The image at right helps illustrate how a blitter may use a 'mask' to decide which pixels to transfer and which to leave untouched. The mask operates like a stencil, showing which pixels in the source image will be written to destination memory. The logical operation would be Dest = ((Background) AND (Mask)) OR (Sprite).
The Amiga stored framebuffers in separate 'bitplanes' (e.g. a series of 5 1bit images combining to produce a 32-colour display), which made masking very convenient, as masks needed only one bitplane. Other systems could perform masking with a transparent colour.
Blitters have been replaced by the modern graphics processing unit. Modern GPUs are designed primarily for 3D graphics, and have added the ability to modify bitmaps in mathematically advanced ways, allowing arbitrary image transformations, texture decompression and filtering, shading for illumination models, alpha blend compositing operations, and depth-buffer comparison/update.

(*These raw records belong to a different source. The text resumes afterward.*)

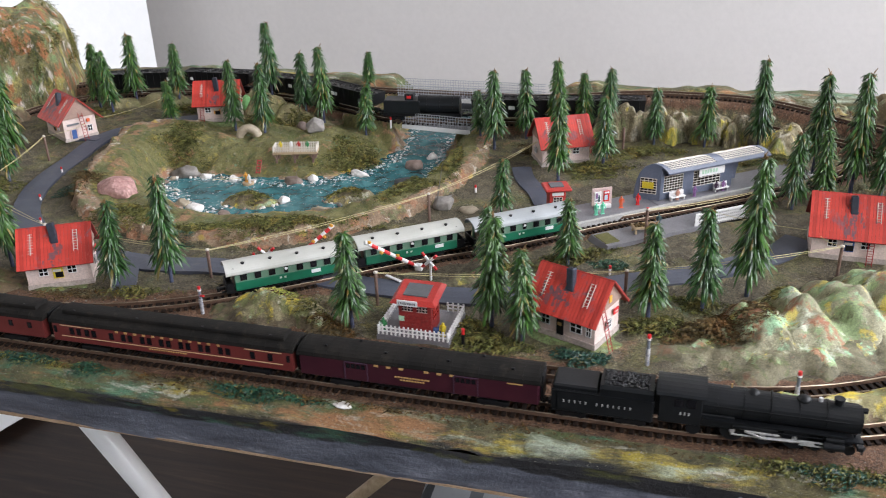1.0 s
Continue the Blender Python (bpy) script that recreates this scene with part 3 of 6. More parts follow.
def loop(extra, rear, turn):
    """One closed oval: round the right end, along the rear, and round the left end and the front."""
    pts = []
    for a in np.linspace(-90, 84, 40):
        pts.append((RC[0] + (RR + extra) * math.cos(radians(a)), RC[1] + (RR + extra) * math.sin(radians(a))))
    pts += [tuple(p[:2]) for p in spline(rear, 0.0046)]
    for a in np.linspace(turn, 270, 50):
        pts.append((LC[0] + (LR + extra) * math.cos(radians(a)), LC[1] + (LR + extra) * math.sin(radians(a))))
    pts.append(pts[0])
    line = resample(np.array(pts), 0.0046)
    x, y = line[:, 0], line[:, 1]
    right = smooth01(x, -0.22, -0.06)
    if extra:
        z = (0.017 + 0.011 * right - 0.007 * smooth01(x, 0.0, 0.12)) * smooth01(y, 0.66, 0.86)
    else:
        z = 0.012 * smooth01(y, 0.64, 0.8) * smooth01(x, -0.1, 0.08) + 0.010 * smooth01(y, 0.68, 0.82) * (1 - smooth01(x, -0.1, 0.08))
    return np.stack([x, y, z], 1)


OUTER = loop(0.035, [(-0.03, 0.9095), (-0.1, 0.911), (-0.2, 0.9125), (-0.3, 0.9125), (-0.4, 0.915), (-0.46, 0.922), (-0.52, 0.93), (-0.58, 0.931), (-0.64, 0.922), (-0.7, 0.893), (-0.745, 0.845), (-0.768, 0.78), (-0.773, 0.71)], 172)
INNER = loop(0.0, [(-0.03, 0.874), (-0.08, 0.868), (-0.14, 0.8585), (-0.2, 0.849), (-0.259, 0.8405), (-0.3, 0.8345), (-0.327, 0.8355), (-0.367, 0.852), (-0.41, 0.872), (-0.48, 0.892), (-0.55, 0.898), (-0.61, 0.889), (-0.66, 0.871), (-0.70, 0.842), (-0.728, 0.79), (-0.737, 0.72)], 172)
BRANCH = spline([(-0.475, 0.4336, 0), (-0.43, 0.4357, 0), (-0.395, 0.4415, 0), (-0.362, 0.4535, 0), (-0.325, 0.473, 0), (-0.2955, 0.4945, 0), (-0.255, 0.5255, 0), (-0.2135, 0.5575, 0), (-0.172, 0.5835, 0), (-0.139, 0.608, 0),
                 (-0.102, 0.638, 0), (-0.076, 0.657, 0), (-0.041, 0.682, 0), (-0.004, 0.7095, 0), (0.033, 0.7365, 0), (0.073, 0.768, 0.002), (0.103, 0.797, 0.006), (0.129, 0.829, 0.01)], 0.0046)
BED = 0.0012

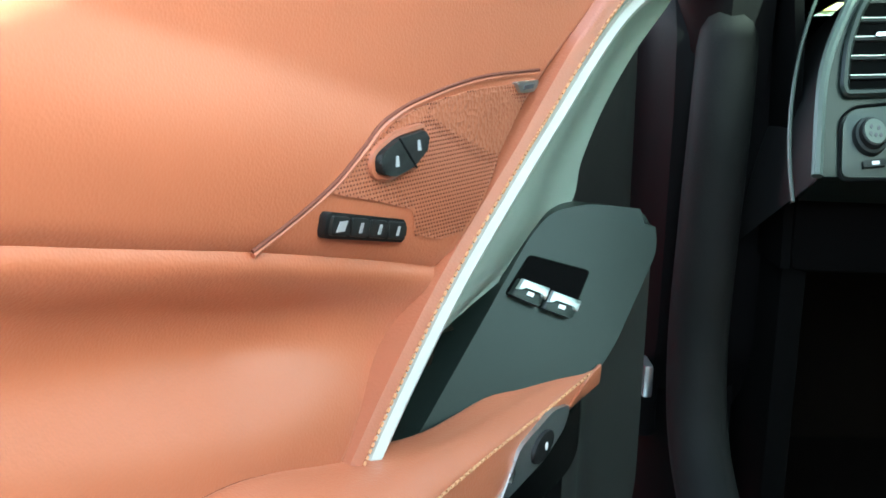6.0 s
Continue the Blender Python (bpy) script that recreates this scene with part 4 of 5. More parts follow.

Graphics processing units have evolved beyond pure graphics accelerators with the addition of general purpose programmable floating point units applicable to general purpose computing. They differ from most CPUs in being massively parallel processors optimized for data-parallel throughput instead of rapid individual-instructions of low latency.
In this respect, GPU's have also taken over a role that used to be filled by DSPs such as the Motorola 56001, that were sometimes used for geometry, image and sound processing in intermediate 16/32bit era workstations, accelerator cards and gaming machines, like the Atari Falcon, Macintosh Quadra AV, and Sega Saturn.